We shouldn't be surprised that such wholeness, such peace in his own skin and in the situations in which God places him has an impact on those immediately downstream from Paul's ministry.   Tychicus is set in motion toward the believers to whom Paul is writing in part to find details from their lives for Paul to pray about. How often are our relationships dry with friction because our prayers of intercession are dry, general, and rote?

Want to come out of the prayer closet with something like Moses' glow of intercession apparent to others? Go in there with a list of specific concerns for the same brothers and sisters you might otherwise complain about. The idea that the Lord will give us an occasional Word of knowledge on how to pray specifically for other people when we don't bother to ask is pride by another name. It might soften the dynamics of potential conflict in a relationship if I ask the parties with whom I interact how to pray for them, but it WILL change me.
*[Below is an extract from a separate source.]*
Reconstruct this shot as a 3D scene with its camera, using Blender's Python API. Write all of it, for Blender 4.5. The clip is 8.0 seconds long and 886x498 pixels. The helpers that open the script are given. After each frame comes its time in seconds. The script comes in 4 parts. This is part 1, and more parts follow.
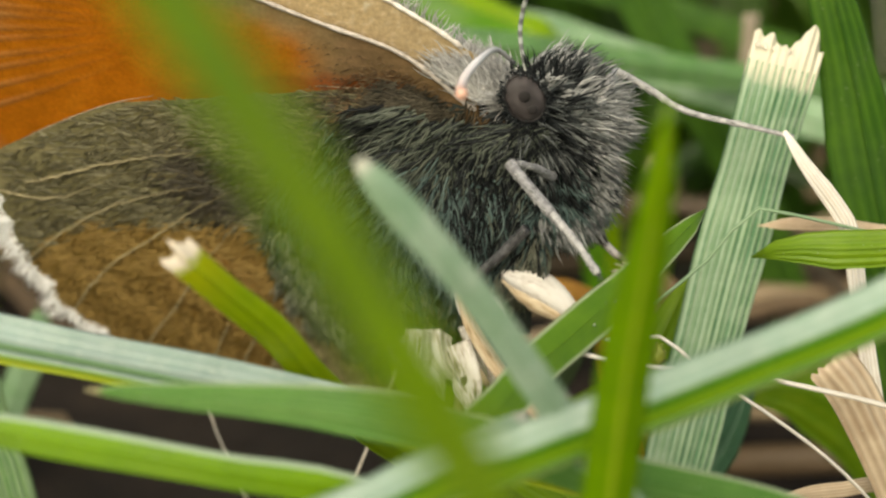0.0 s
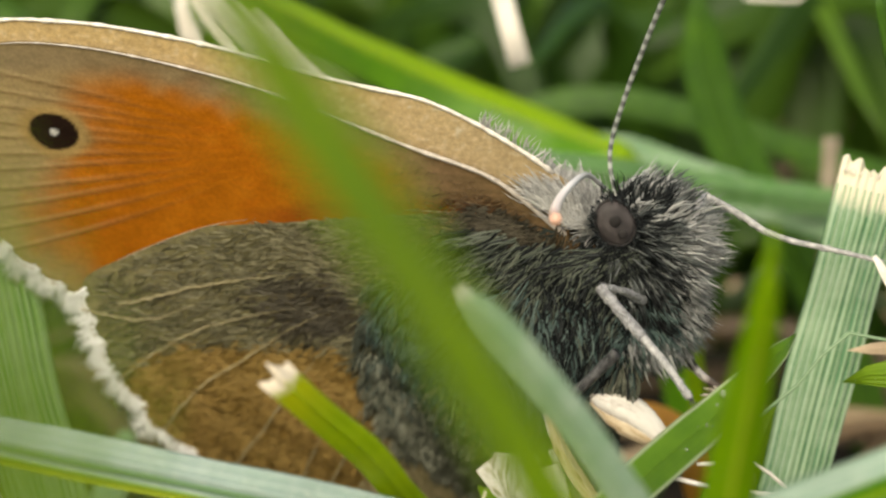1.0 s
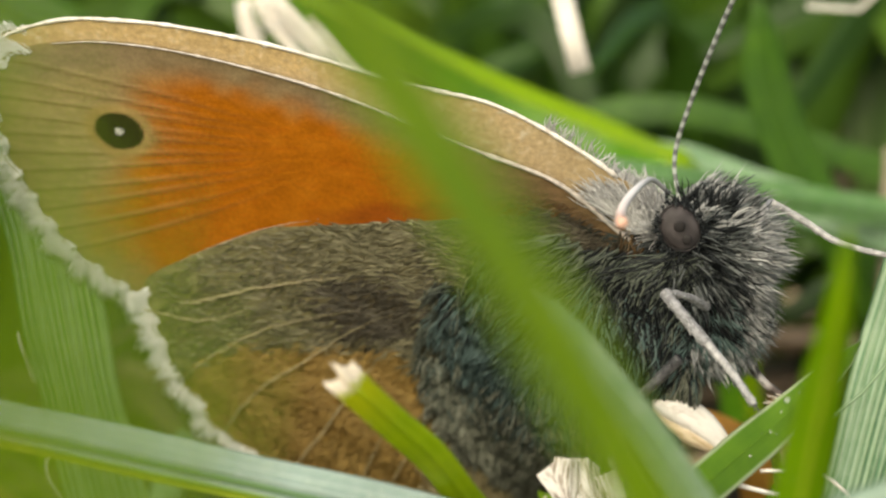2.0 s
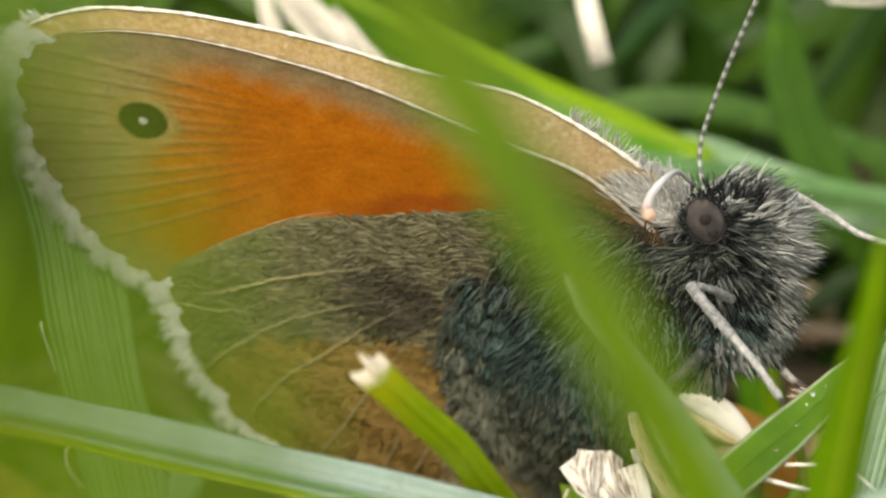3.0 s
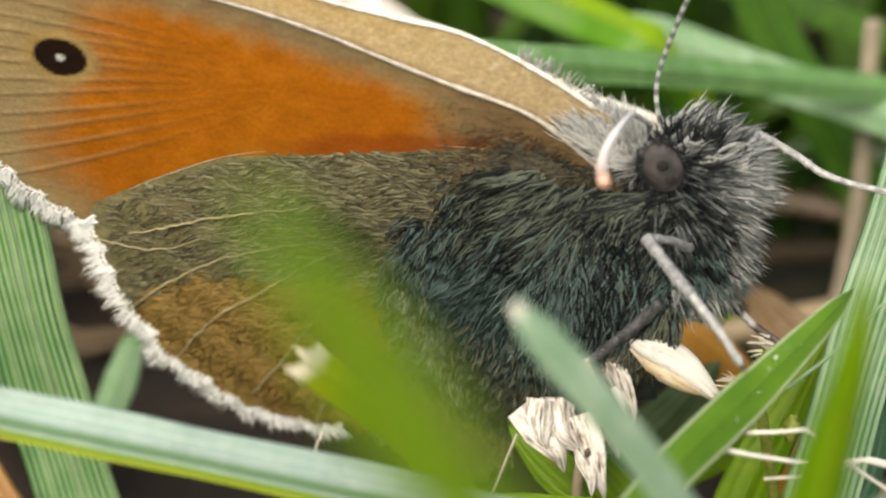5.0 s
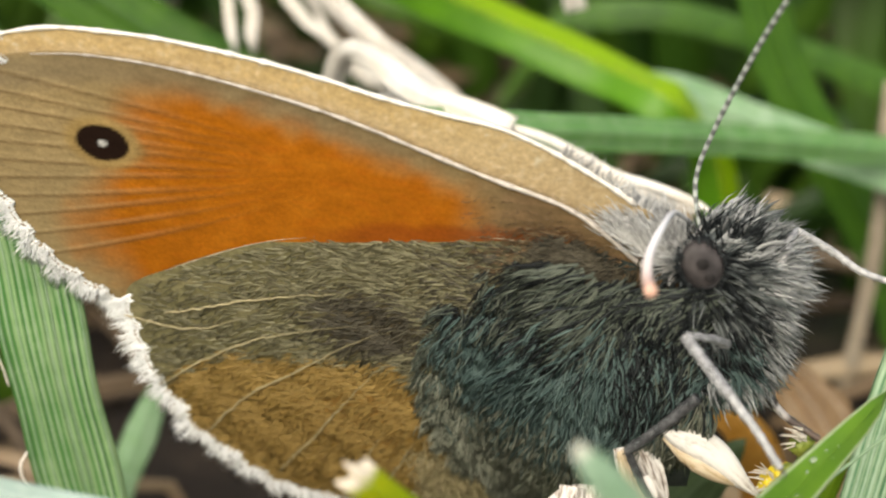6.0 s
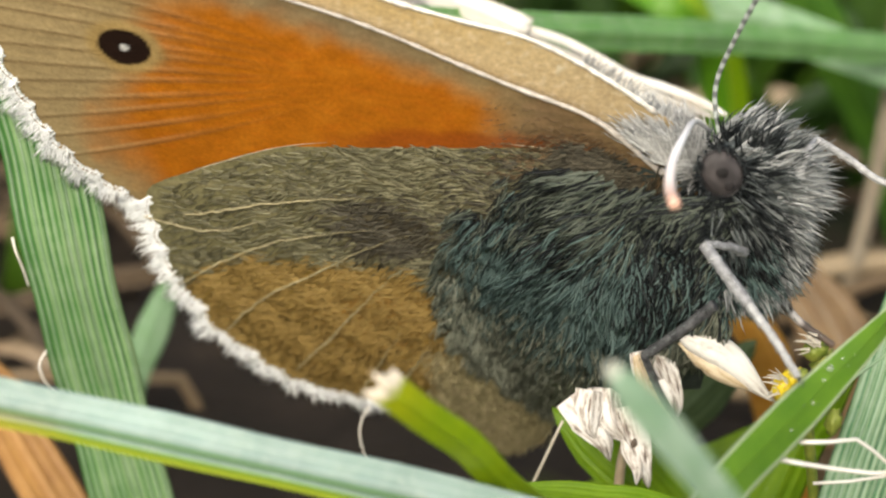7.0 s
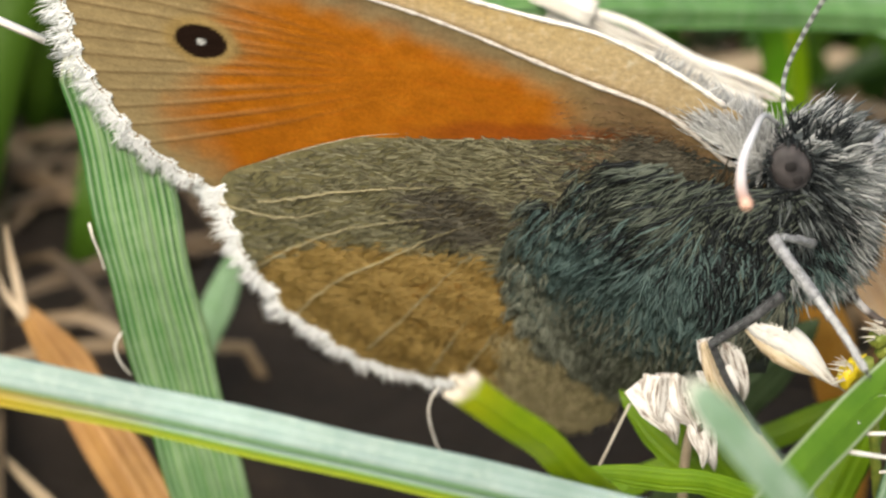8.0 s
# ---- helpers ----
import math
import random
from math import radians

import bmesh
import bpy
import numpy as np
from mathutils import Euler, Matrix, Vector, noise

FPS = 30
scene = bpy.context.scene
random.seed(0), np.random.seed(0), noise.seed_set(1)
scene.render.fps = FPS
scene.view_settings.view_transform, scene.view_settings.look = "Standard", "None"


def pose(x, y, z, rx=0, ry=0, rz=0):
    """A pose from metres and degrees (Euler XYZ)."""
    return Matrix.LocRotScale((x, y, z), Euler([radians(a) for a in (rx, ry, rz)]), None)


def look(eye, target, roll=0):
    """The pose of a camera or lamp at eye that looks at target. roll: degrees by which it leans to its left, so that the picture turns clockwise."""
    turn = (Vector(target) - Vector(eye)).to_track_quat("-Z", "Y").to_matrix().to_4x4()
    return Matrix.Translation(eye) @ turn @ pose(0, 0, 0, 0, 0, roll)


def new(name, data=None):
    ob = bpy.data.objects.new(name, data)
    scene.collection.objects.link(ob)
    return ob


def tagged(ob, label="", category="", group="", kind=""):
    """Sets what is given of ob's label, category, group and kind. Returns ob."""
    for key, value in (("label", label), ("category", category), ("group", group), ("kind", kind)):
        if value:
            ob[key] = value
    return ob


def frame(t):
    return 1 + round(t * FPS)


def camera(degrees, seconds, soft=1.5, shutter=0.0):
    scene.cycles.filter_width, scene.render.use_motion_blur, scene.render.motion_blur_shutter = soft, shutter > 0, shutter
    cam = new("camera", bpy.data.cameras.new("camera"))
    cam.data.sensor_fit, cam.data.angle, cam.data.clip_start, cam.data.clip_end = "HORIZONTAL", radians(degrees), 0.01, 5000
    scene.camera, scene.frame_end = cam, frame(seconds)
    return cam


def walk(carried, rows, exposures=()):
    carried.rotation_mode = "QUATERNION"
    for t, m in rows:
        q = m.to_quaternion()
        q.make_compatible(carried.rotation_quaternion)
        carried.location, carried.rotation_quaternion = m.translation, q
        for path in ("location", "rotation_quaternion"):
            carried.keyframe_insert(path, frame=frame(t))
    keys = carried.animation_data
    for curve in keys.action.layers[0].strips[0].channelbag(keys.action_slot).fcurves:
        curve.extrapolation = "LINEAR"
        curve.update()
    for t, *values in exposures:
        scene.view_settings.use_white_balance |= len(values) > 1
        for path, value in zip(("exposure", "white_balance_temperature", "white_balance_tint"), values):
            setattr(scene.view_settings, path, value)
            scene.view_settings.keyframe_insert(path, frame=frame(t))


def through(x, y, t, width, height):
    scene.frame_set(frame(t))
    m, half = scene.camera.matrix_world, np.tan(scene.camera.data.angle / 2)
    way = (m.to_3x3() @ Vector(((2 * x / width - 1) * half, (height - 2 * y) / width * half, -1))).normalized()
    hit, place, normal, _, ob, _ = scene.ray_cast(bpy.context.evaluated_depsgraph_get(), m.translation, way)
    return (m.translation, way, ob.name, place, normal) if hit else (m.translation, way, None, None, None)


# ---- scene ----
import functools

MM = 0.001  # the plan below is in millimetres
DEG = 24.0
cam = camera(DEG, 8.0, soft=2.3)
# hand-held close-up lens, focused on the butterfly
cam.data.dof.use_dof = True
cam.data.dof.focus_distance = 51.0 * MM
cam.data.dof.aperture_fstop = 92.0
cam.data.dof.aperture_blades = 0

PATH = [
    (0, (1.808, -50.067, 13.943), (4.996, -2.571, -1.353), -0.08),
    (0.5, (1.596, -50.115, 14.054), (4.180, -2.075, 0.435), -0.40),
    (1, (1.140, -50.336, 14.162), (2.837, -1.969, 1.601), -0.38),
    (1.5, (0.994, -50.341, 14.010), (1.915, -1.895, 1.677), -0.39),
    (2.8, (0.446, -50.182, 13.900), (0.696, -1.710, 1.638), 0.23),
    (3, (0.409, -50.148, 13.882), (0.717, -1.729, 1.411), 0.16),
    (3.2, (0.224, -49.479, 13.988), (0.127, -1.042, 1.588), 0.03),
    (3.5, (0.139, -49.190, 14.278), (0.038, -1.183, 0.306), 0.06),
    (3.8, (-0.115, -48.279, 14.822), (-0.257, -0.846, -0.991), -0.00),
    (4, (-0.111, -47.563, 15.587), (-0.501, 0.173, 0.719), -0.29),
    (4.2, (0.566, -47.679, 15.792), (-0.244, 0.363, 1.961), -0.80),
    (4.5, (0.224, -47.283, 16.031), (0.820, 0.642, 1.788), 0.18),
    (4.8, (0.388, -46.589, 16.158), (1.250, 0.623, -0.285), -0.20),
    (5, (0.528, -46.100, 16.617), (2.144, 0.792, -0.661), 0.23),
    (5.2, (0.142, -45.405, 17.407), (2.050, 1.561, 0.361), 0.63),
    (6.3, (-0.775, -45.514, 18.879), (1.465, 1.068, 0.848), 1.75),
    (6.5, (-0.622, -45.637, 18.865), (2.086, 0.498, -0.219), 1.94),
    (6.7, (-0.900, -45.803, 18.985), (2.106, -0.102, -1.074), 1.86),
    (7, (-1.498, -45.457, 19.567), (0.751, 0.254, -0.569), 1.82),
    (7.5, (-1.978, -46.097, 20.502), (-0.345, -0.697, -0.382), 1.63),
    (7.7, (-1.954, -45.808, 20.445), (-1.092, -0.507, -0.699), 2.54),
    (8, (-2.214, -45.629, 21.161), (-0.999, -0.562, -0.460), 1.32),
]


def mm(p):
    return tuple(c * MM for c in p)


walk(cam, [(t, look(mm(eye), mm(target), roll)) for t, eye, target, roll in PATH],
     exposures=[(0.0, 0.38, 7650, 3), (1.5, 0.47, 7550, 4), (3.4, 0.56, 7350, 3), (4.2, 0.60, 7250, 5), (8.0, 0.73, 6850, 6)])

# ---- daylight: bright thin cloud, light from above and behind ----
world = bpy.data.worlds.new("sky")
scene.world = world
world.use_nodes = True
wt = world.node_tree
sky = wt.nodes.new("ShaderNodeTexSky")
sky.sky_type = "NISHITA"
sky.sun_disc = False
sky.sun_elevation = radians(40)
sky.sun_rotation = radians(198)
sky.air_density, sky.dust_density = 1.0, 4.0
wt.links.new(sky.outputs[0], wt.nodes["Background"].inputs[0])
wt.nodes["Background"].inputs[1].default_value = 0.12
sun = new("sun", bpy.data.lights.new("sun", "SUN"))
sun.data.energy, sun.data.angle, sun.data.color = 2.8, radians(55), (1.0, 0.96, 0.89)
sun.matrix_world = look((-0.28, -0.85, 0.74), (0, 0, 0))

GROUND = -17.0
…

Look at Epaphras' business card that precedes him in Colossians 4:12. His greeting is sweet because it is but the bubbling of an underground stream of prayer for these people. Both his outward reading and his habit of prayer get from Paul's stylus. The apostle, the Saul who once muttered bitterly against the Church now knows from where good words and a gentle aspect toward men,. These, if genuine, are the aftereffect of prayer.

Before my words are pasted on the page, I can feel the objection seeping in that I nor my readers have time or energy for the sweeping intercession that must have dominated the life of the apostle Paul. Consider, then, the alternative. How much sweat, how much problem-solving, how much cleanup of the aftereffect of bitterness on the part of both parties will take place because, it seems, preemptive prayer did not?

We will spend our days taxing limited energy and time, and encountering opposition. How much the better to do so in the immediate Presence of Christ in prayer where all else is strangely dim?